§ MATERIAL FOR THE TASK:
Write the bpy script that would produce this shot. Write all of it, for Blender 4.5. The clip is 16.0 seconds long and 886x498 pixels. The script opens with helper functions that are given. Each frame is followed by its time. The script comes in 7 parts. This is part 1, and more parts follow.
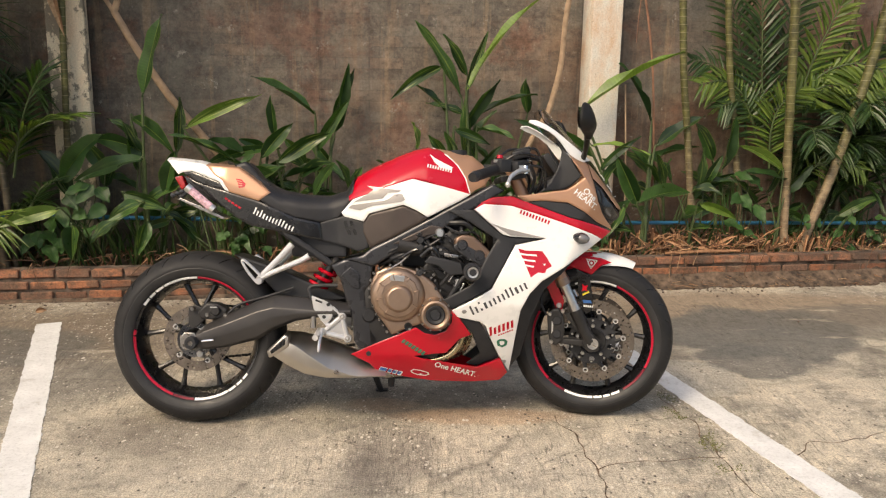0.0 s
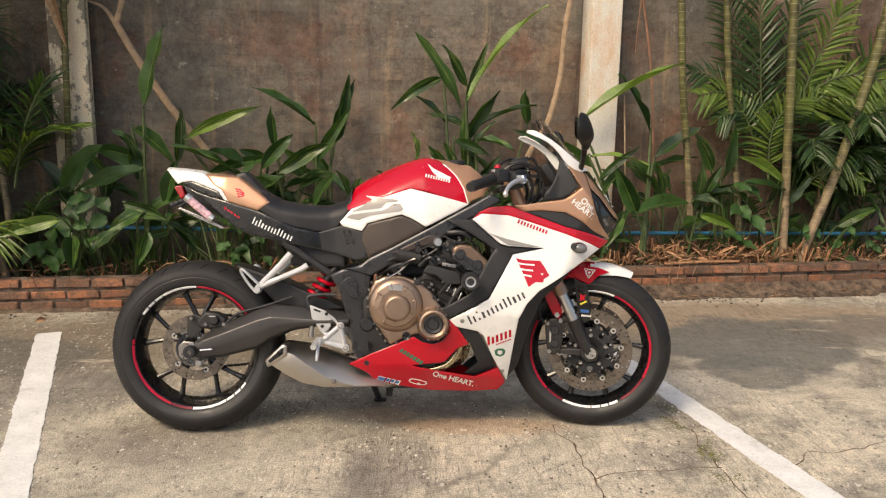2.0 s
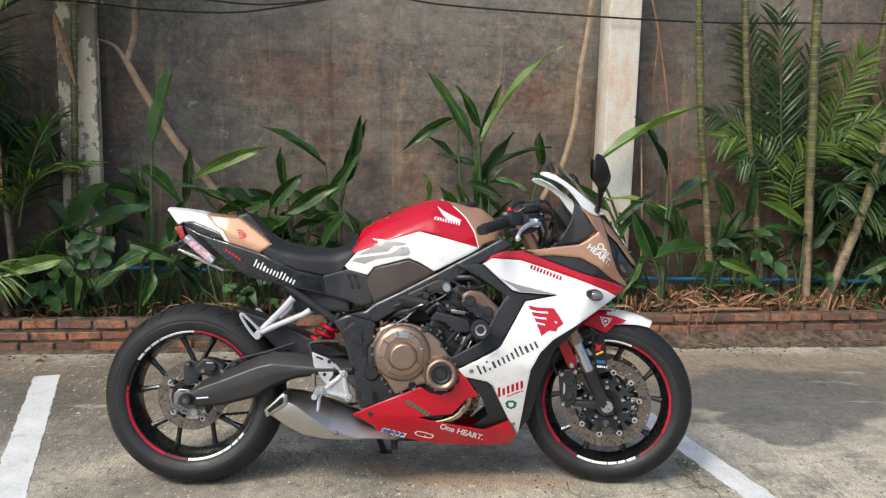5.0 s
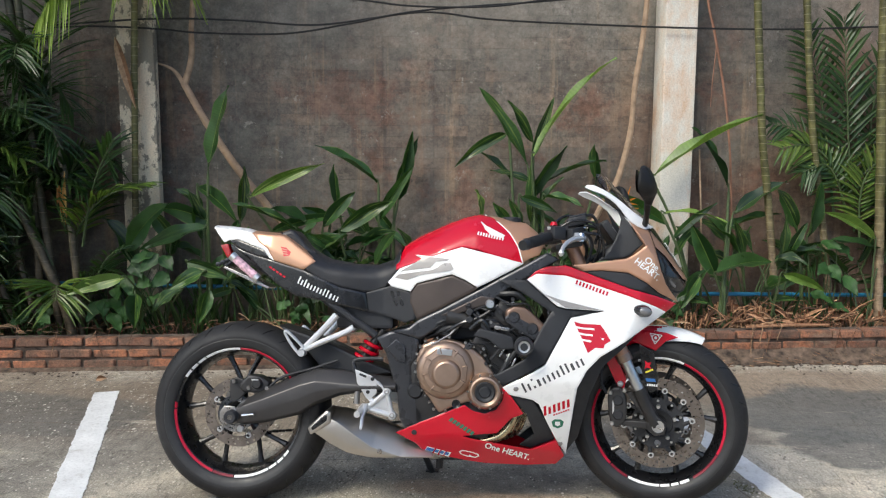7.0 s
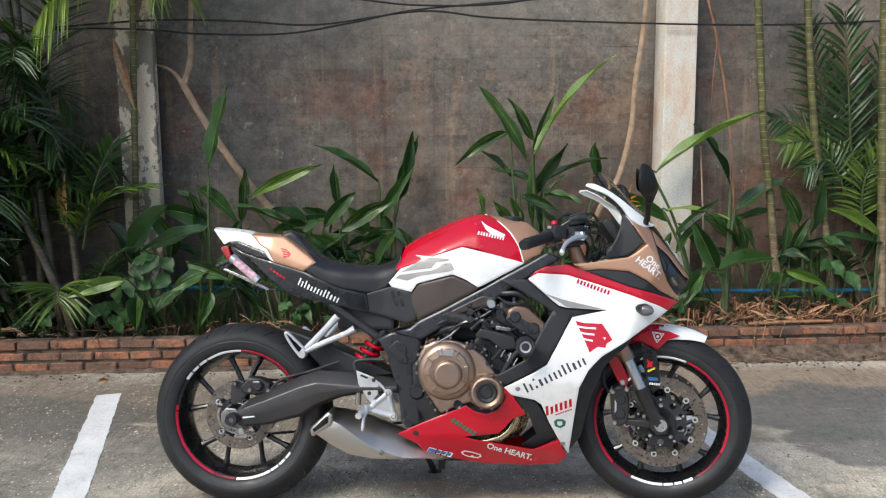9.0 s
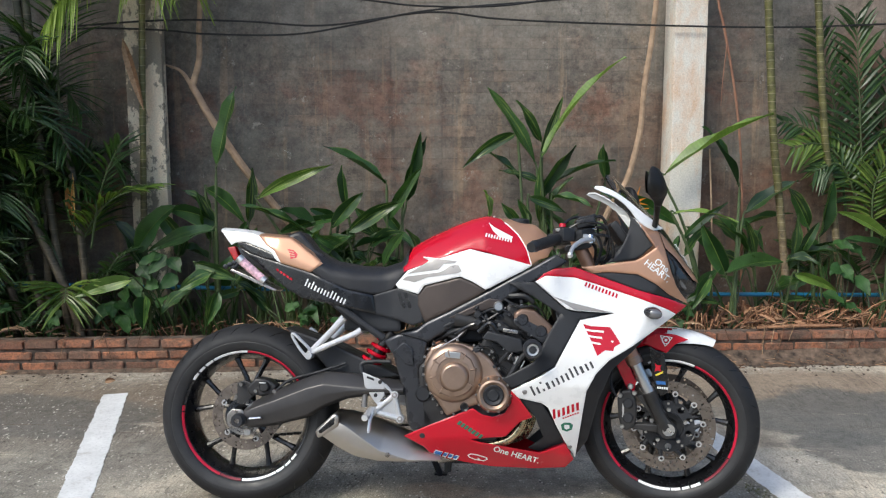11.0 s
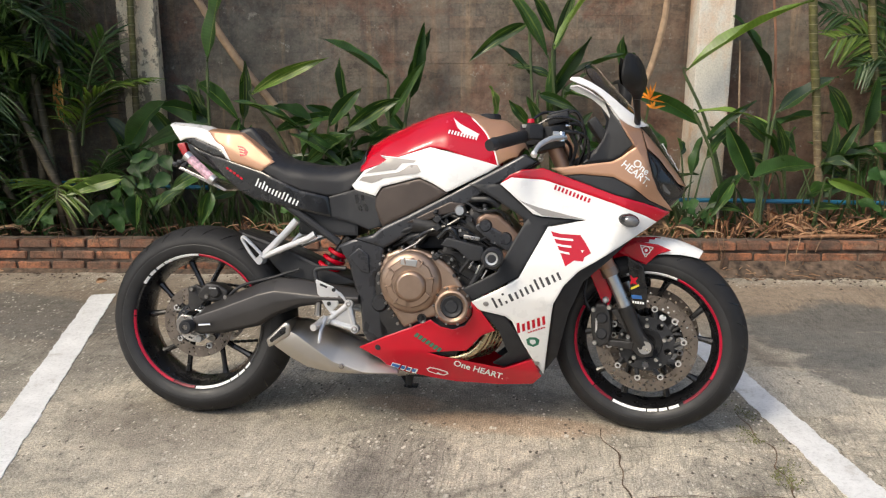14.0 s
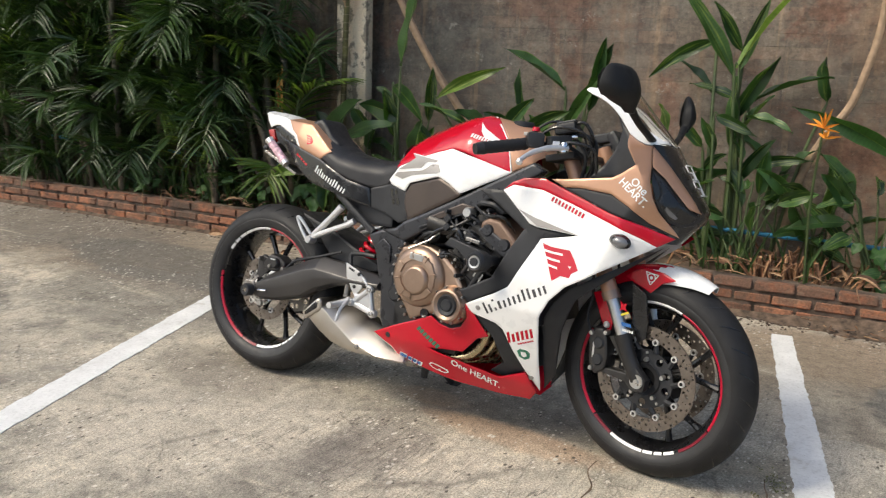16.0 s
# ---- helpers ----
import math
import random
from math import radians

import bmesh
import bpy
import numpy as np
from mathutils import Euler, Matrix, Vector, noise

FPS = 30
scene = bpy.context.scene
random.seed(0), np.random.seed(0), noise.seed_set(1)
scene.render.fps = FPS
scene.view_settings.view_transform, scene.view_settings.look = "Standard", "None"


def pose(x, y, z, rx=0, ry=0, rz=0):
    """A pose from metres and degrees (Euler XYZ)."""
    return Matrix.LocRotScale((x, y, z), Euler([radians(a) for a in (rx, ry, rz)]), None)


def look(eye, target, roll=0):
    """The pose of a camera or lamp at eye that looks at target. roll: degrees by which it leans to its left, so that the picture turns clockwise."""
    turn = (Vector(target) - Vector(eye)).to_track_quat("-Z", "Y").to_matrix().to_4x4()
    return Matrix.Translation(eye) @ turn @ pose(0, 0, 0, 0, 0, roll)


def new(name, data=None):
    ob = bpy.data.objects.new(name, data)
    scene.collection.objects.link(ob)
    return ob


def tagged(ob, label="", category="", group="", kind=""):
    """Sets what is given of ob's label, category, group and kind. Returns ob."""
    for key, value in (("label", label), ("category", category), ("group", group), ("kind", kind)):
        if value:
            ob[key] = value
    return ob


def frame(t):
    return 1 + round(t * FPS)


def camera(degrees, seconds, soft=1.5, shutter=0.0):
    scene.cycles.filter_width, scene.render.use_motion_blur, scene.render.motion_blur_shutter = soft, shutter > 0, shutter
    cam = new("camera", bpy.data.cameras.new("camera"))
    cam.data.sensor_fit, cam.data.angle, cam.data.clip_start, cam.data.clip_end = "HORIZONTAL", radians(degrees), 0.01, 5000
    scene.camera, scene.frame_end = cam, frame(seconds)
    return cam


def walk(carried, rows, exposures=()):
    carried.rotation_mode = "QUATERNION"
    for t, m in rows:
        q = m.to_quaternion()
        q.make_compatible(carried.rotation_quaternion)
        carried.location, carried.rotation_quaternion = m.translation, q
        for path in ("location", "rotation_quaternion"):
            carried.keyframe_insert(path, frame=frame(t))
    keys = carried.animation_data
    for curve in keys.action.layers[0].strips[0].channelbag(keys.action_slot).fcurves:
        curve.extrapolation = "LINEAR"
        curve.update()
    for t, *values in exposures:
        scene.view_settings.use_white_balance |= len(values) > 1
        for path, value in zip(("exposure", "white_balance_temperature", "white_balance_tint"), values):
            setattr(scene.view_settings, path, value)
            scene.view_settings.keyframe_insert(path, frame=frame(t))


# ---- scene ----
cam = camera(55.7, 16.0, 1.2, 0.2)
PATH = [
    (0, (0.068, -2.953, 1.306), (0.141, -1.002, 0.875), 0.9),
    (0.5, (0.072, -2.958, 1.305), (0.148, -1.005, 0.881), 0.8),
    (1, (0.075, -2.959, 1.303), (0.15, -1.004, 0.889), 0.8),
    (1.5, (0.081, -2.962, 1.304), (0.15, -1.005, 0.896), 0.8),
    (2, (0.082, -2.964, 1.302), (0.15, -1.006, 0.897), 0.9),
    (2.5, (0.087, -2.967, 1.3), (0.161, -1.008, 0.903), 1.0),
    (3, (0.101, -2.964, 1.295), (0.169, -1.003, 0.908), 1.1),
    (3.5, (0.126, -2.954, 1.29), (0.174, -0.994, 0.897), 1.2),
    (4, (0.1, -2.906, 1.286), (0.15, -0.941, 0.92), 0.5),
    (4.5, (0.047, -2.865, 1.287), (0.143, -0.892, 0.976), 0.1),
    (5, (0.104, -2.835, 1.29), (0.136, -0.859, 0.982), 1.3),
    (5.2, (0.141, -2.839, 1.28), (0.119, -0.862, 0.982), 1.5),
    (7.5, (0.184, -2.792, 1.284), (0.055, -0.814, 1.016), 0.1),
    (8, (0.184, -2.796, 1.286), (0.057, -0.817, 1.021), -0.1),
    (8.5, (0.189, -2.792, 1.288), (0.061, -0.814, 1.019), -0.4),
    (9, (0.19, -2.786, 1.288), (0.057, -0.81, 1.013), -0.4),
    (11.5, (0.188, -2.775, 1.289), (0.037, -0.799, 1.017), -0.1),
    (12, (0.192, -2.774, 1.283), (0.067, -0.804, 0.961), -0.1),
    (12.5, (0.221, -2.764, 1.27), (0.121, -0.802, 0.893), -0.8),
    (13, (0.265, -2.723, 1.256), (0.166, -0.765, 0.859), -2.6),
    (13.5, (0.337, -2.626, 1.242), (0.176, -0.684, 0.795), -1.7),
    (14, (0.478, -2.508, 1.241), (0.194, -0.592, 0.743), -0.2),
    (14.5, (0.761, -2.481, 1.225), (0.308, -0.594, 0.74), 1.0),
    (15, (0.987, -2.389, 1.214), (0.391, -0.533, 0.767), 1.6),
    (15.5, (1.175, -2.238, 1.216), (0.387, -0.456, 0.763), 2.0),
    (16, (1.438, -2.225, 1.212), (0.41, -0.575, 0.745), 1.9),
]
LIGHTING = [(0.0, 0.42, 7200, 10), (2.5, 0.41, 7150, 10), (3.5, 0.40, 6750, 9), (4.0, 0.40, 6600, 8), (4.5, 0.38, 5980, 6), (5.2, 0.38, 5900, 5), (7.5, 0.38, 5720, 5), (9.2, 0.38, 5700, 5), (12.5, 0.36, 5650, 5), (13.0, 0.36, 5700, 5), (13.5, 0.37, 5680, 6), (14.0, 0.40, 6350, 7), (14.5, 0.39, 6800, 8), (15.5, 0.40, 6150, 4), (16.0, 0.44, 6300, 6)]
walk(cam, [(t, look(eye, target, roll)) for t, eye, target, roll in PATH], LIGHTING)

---

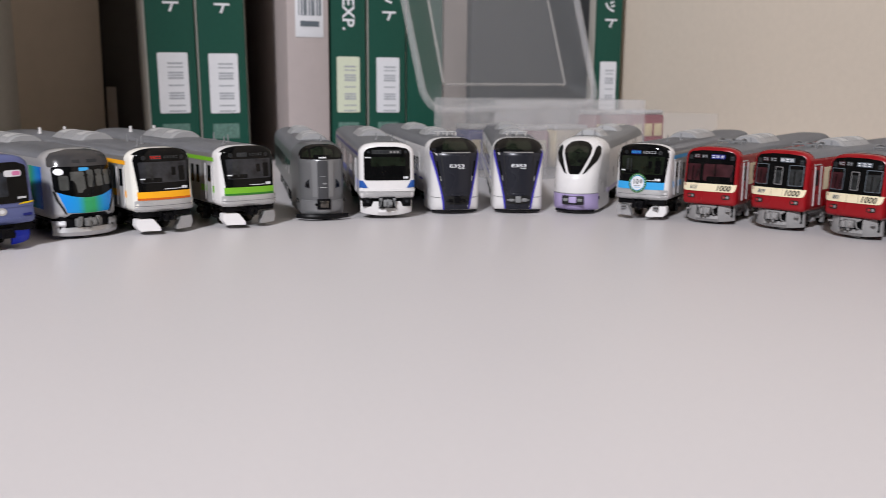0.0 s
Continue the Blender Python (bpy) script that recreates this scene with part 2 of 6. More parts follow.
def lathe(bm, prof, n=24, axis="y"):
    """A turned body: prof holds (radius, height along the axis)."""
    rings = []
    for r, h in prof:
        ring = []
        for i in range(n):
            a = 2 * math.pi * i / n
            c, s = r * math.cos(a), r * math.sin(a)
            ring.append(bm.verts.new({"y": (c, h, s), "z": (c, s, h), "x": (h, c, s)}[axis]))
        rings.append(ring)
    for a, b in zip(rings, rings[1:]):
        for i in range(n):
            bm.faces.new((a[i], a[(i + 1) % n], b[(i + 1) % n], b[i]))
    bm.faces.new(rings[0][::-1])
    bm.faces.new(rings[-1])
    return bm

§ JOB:
Your task is to gather all lines from the entries above that hold the word "Euler".

§ REPLY TO THE EXERCISE:
from mathutils import Euler, Matrix, Vector, noise
    """A pose from metres and degrees (Euler XYZ)."""
    return Matrix.LocRotScale((x, y, z), Euler([radians(a) for a in (rx, ry, rz)]), None)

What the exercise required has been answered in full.